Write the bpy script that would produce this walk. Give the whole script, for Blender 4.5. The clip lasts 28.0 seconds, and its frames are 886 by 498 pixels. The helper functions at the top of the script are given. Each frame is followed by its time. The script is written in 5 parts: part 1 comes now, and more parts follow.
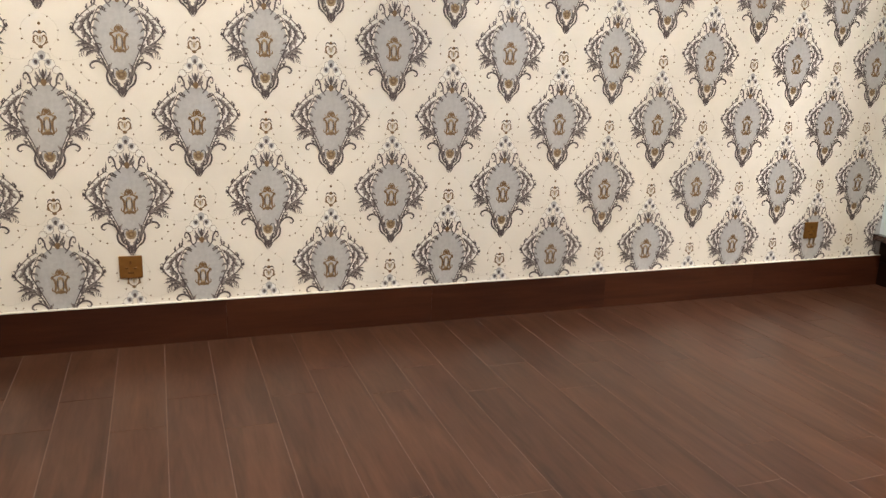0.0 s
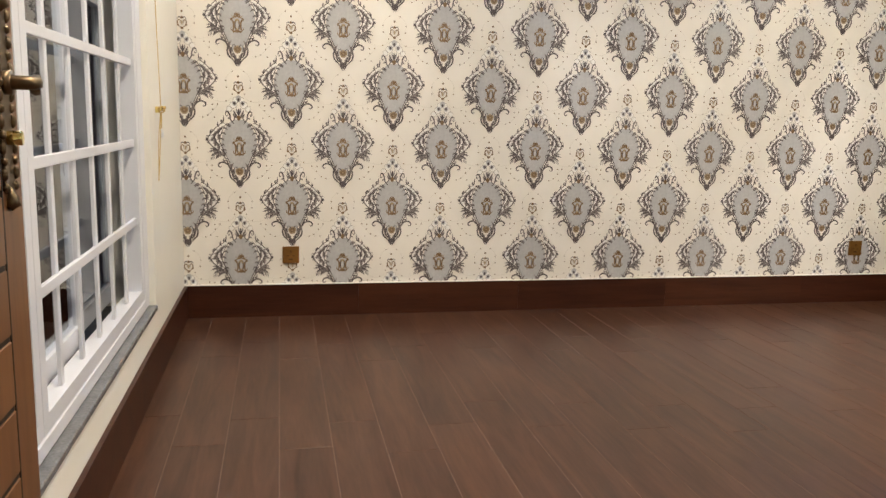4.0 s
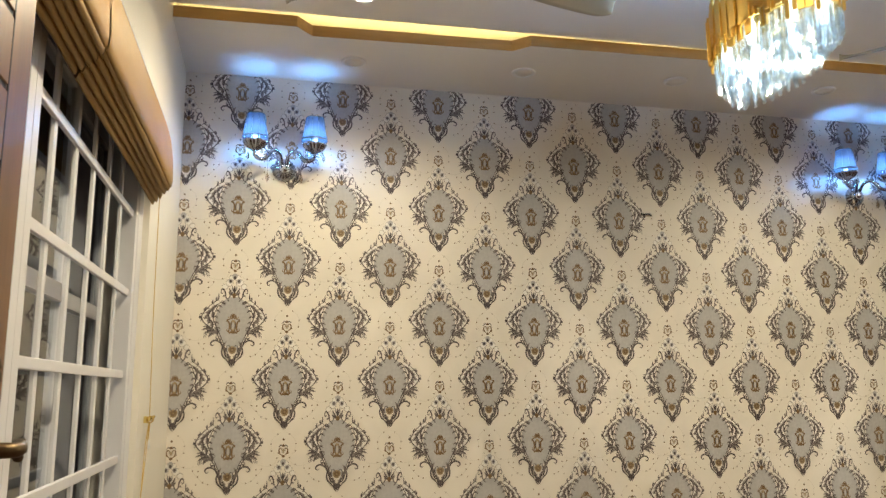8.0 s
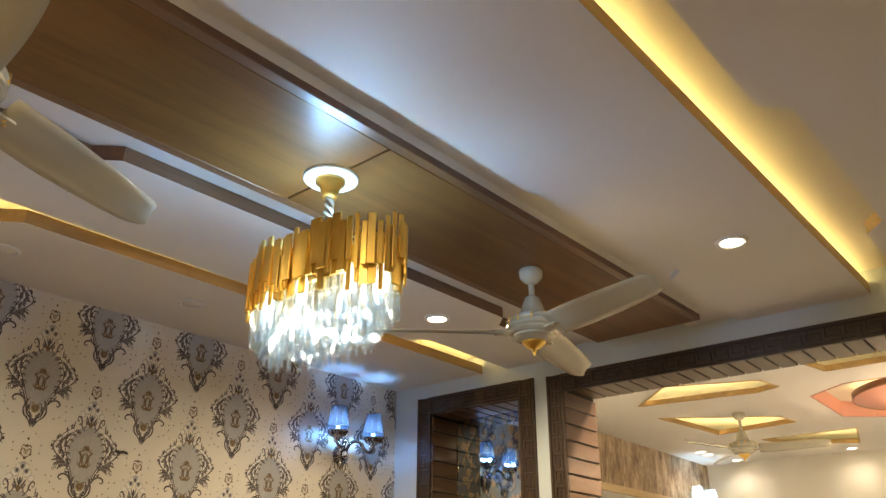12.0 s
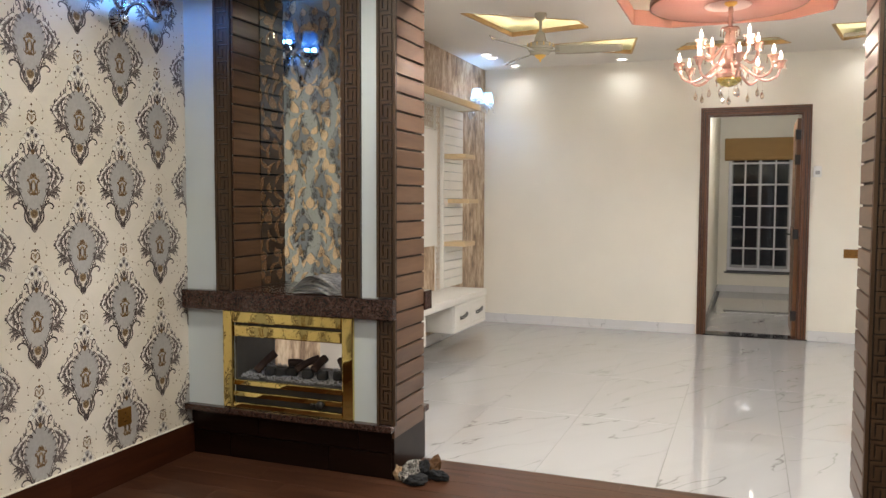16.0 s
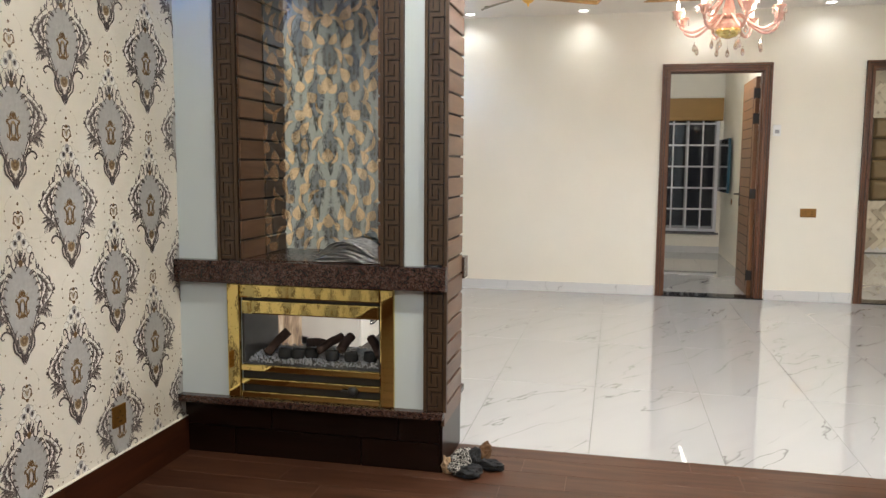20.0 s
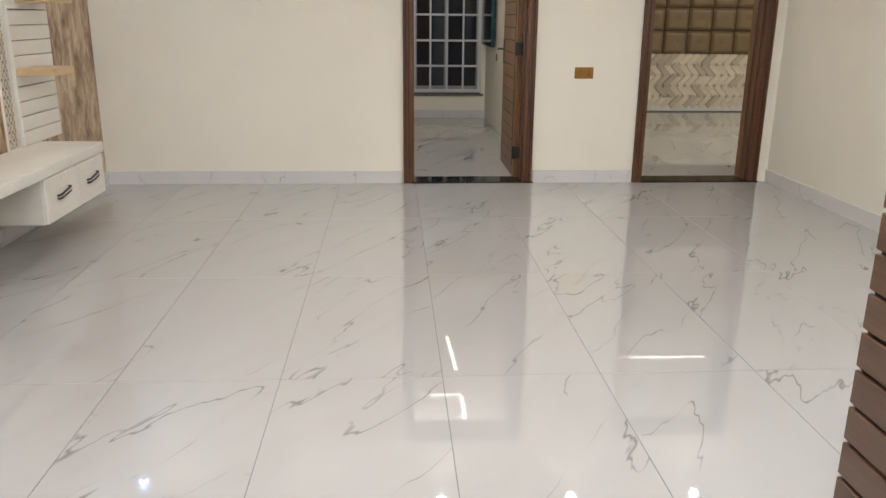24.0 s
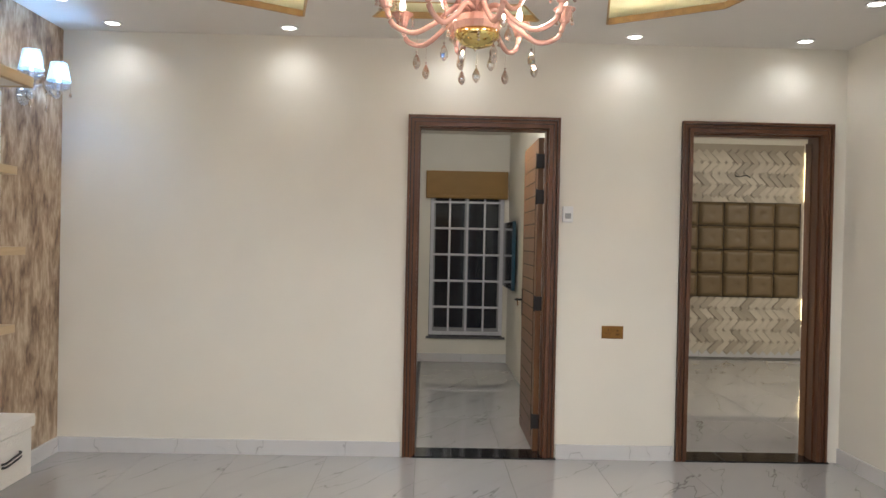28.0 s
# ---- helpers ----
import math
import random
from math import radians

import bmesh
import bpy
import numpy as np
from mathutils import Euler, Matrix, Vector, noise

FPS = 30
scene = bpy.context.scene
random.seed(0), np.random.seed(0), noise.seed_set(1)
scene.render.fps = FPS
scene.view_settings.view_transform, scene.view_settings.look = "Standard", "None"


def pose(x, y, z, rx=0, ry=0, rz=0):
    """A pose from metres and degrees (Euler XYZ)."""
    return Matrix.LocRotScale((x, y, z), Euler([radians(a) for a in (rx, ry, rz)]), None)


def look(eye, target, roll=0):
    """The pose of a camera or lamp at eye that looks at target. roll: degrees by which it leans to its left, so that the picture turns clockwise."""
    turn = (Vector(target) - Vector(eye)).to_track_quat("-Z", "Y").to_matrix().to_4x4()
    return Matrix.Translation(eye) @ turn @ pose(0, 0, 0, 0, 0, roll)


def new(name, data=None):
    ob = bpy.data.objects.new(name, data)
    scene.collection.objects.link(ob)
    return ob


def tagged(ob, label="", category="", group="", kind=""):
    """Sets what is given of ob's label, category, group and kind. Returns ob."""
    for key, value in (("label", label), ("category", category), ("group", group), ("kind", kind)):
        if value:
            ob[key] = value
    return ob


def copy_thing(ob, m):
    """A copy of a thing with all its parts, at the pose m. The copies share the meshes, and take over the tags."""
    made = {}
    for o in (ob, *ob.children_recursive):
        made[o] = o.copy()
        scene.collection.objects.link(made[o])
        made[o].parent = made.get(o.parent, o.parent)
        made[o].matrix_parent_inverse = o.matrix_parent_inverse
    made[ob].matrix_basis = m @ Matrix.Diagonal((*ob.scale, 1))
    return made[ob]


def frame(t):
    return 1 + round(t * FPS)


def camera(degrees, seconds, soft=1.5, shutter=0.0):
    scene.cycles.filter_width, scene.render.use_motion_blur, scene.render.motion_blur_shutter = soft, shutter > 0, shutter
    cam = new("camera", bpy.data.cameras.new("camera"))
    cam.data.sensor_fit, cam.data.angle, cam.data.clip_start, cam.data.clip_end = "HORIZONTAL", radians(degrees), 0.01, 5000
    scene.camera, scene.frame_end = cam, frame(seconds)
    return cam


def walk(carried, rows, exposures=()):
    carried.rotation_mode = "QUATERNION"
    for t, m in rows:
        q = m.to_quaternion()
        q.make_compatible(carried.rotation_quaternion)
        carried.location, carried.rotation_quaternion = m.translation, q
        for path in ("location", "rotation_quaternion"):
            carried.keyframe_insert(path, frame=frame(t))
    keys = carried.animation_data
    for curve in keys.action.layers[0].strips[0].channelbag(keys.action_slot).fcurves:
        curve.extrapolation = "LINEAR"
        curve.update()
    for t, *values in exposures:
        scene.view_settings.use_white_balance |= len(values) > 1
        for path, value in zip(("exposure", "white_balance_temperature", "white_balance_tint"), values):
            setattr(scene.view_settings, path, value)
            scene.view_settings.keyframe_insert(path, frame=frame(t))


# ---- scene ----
cam = camera(58.8, 28.0)
EXPOSURES = [(0, 0.66, 6200, 11), (1, 0.62, 6150, 9), (3.5, 0.52, 6250, 10), (6, 0.46, 6350, 10), (7, 0.20, 6450, 6), (8, 0.12, 7400, 5), (9.3, 0.06, 8000, 5), (10, 0.10, 9400, 9), (11, 0.0, 11000, 12), (12, -0.02, 9000, 8), (13, -0.24, 6900, 6), (13.5, -0.24, 6600, 7), (15.5, -0.14, 6300, 10), (17, -0.10, 6250, 9), (18.5, 0.02, 6150, 8), (20, 0.08, 6100, 8), (22.5, 0.20, 6100, 8), (24.5, -0.22, 6150, 10), (26, -0.14, 6150, 11), (27, -0.13, 6150, 11), (28, -0.36, 6050, 10)]
PATH = [
    (0, (-0.351, -0.037, 1.121), (0.317, 1.788, 0.648), 2.0),
    (0.5, (-0.364, -0.126, 1.144), (0.185, 1.749, 0.713), 1.2),
    (1, (-0.406, -0.383, 1.145), (0.06, 1.53, 0.791), 1.6),
    (1.5, (-0.44, -0.551, 1.169), (0.019, 1.372, 0.868), 1.2),
    (2, (-0.475, -0.59, 1.148), (0.127, 1.299, 0.891), 0.3),
    (2.5, (-0.511, -0.636, 1.142), (0.193, 1.22, 0.892), -0.4),
    (3, (-0.541, -0.748, 1.063), (0.022, 1.16, 0.857), 1.6),
    (3.5, (-0.526, -0.932, 1.02), (-0.124, 1.002, 0.705), 1.4),
    (5.5, (-0.517, -0.942, 1.016), (-0.095, 0.984, 0.676), 1.6),
    (6, (-0.522, -0.926, 1.049), (-0.095, 1.021, 0.885), 1.0),
    (6.5, (-0.534, -0.914, 1.075), (-0.11, 1.041, 1.067), 0.6),
    (7, (-0.545, -0.883, 1.091), (-0.124, 1.065, 1.25), 0.5),
    (7.5, (-0.552, -0.857, 1.111), (-0.128, 1.078, 1.384), 0.1),
    (8, (-0.554, -0.835, 1.119), (-0.125, 1.087, 1.473), -0.4),
    (8.5, (-0.577, -0.691, 1.137), (-0.075, 1.198, 1.562), -1.1),
    (8.7, (-0.609, -0.647, 1.186), (-0.061, 1.22, 1.65), -1.0),
    (9, (-0.621, -0.593, 1.286), (0.016, 1.211, 1.87), -3.5),
    (9.5, (-0.624, -0.554, 1.347), (0.076, 1.14, 2.147), -4.2),
    (10, (-0.624, -0.532, 1.372), (0.099, 1.075, 2.318), -3.2),
    (10.5, (-0.607, -0.521, 1.383), (0.17, 1.009, 2.411), -2.3),
    (11, (-0.509, -0.431, 1.398), (0.441, 0.996, 2.427), -1.5),
    (11.5, (-0.41, -0.378, 1.464), (0.791, 0.938, 2.374), -0.7),
    (12, (-0.407, -0.351, 1.45), (1.003, 0.806, 2.271), 0.2),
    (12.5, (-0.396, -0.291, 1.428), (1.172, 0.758, 2.093), 0.9),
    (13, (-0.405, -0.289, 1.422), (1.267, 0.691, 1.918), 0.5),
    (13.5, (-0.393, -0.276, 1.424), (1.354, 0.628, 1.787), 0.0),
    (15.5, (-0.204, 0.088, 1.391), (1.649, 0.837, 1.309), -0.1),
    (16, (-0.164, 0.242, 1.374), (1.697, 0.964, 1.252), 0.2),
    (16.5, (-0.139, 0.416, 1.373), (1.76, 1.019, 1.205), -0.8),
    (17, (-0.063, 0.568, 1.35), (1.855, 1.098, 1.148), -1.5),
    (17.5, (0.028, 0.746, 1.346), (1.956, 1.235, 1.134), -1.9),
    (18, (0.02, 0.966, 1.335), (1.971, 1.346, 1.117), -1.2),
    (18.5, (0.012, 1.083, 1.339), (1.973, 1.412, 1.122), -0.8),
    (19, (0.033, 1.117, 1.344), (1.989, 1.479, 1.142), -0.3),
    (19.5, (0.026, 1.126, 1.339), (1.976, 1.525, 1.144), 0.2),
    (20, (0.092, 1.139, 1.327), (2.035, 1.564, 1.112), 0.4),
    (20.5, (0.231, 1.158, 1.331), (2.162, 1.618, 1.085), 0.2),
    (21, (0.435, 1.232, 1.322), (2.356, 1.714, 1.043), -0.8),
    (21.5, (0.684, 1.282, 1.314), (2.611, 1.713, 0.999), -1.2),
    (22, (1.008, 1.217, 1.313), (2.954, 1.552, 0.994), -0.1),
    (22.5, (1.31, 1.129, 1.297), (3.28, 1.164, 0.953), 0.7),
    (24.5, (2.417, 0.685, 1.292), (4.323, 0.583, 0.696), 0.1),
    (25, (2.726, 0.608, 1.299), (4.627, 0.543, 0.681), 0.2),
    (25.5, (2.933, 0.61, 1.302), (4.838, 0.556, 0.695), 1.1),
    (26, (3.009, 0.608, 1.318), (4.918, 0.547, 0.724), 1.6),
    (26.5, (3.013, 0.586, 1.355), (4.945, 0.544, 0.84), 1.6),
    (27, (3.023, 0.568, 1.398), (4.993, 0.543, 1.054), 1.4),
    (27.5, (3.014, 0.564, 1.428), (5.006, 0.538, 1.256), 1.3),
    (28, (3.014, 0.576, 1.472), (5.014, 0.535, 1.453), 1.2),
]
walk(cam, [(t, look(eye, target, roll)) for t, eye, target, roll in PATH], EXPOSURES)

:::

Above are some lines. Repeat exactly, and only, those from the line that has "carried.keyframe_insert(path, frame=frame(t))" through the line that has "scene.view_settings.keyframe_insert(path, frame=frame(t))".

Answer to the task.
            carried.keyframe_insert(path, frame=frame(t))
    keys = carried.animation_data
    for curve in keys.action.layers[0].strips[0].channelbag(keys.action_slot).fcurves:
        curve.extrapolation = "LINEAR"
        curve.update()
    for t, *values in exposures:
        scene.view_settings.use_white_balance |= len(values) > 1
        for path, value in zip(("exposure", "white_balance_temperature", "white_balance_tint"), values):
            setattr(scene.view_settings, path, value)
            scene.view_settings.keyframe_insert(path, frame=frame(t))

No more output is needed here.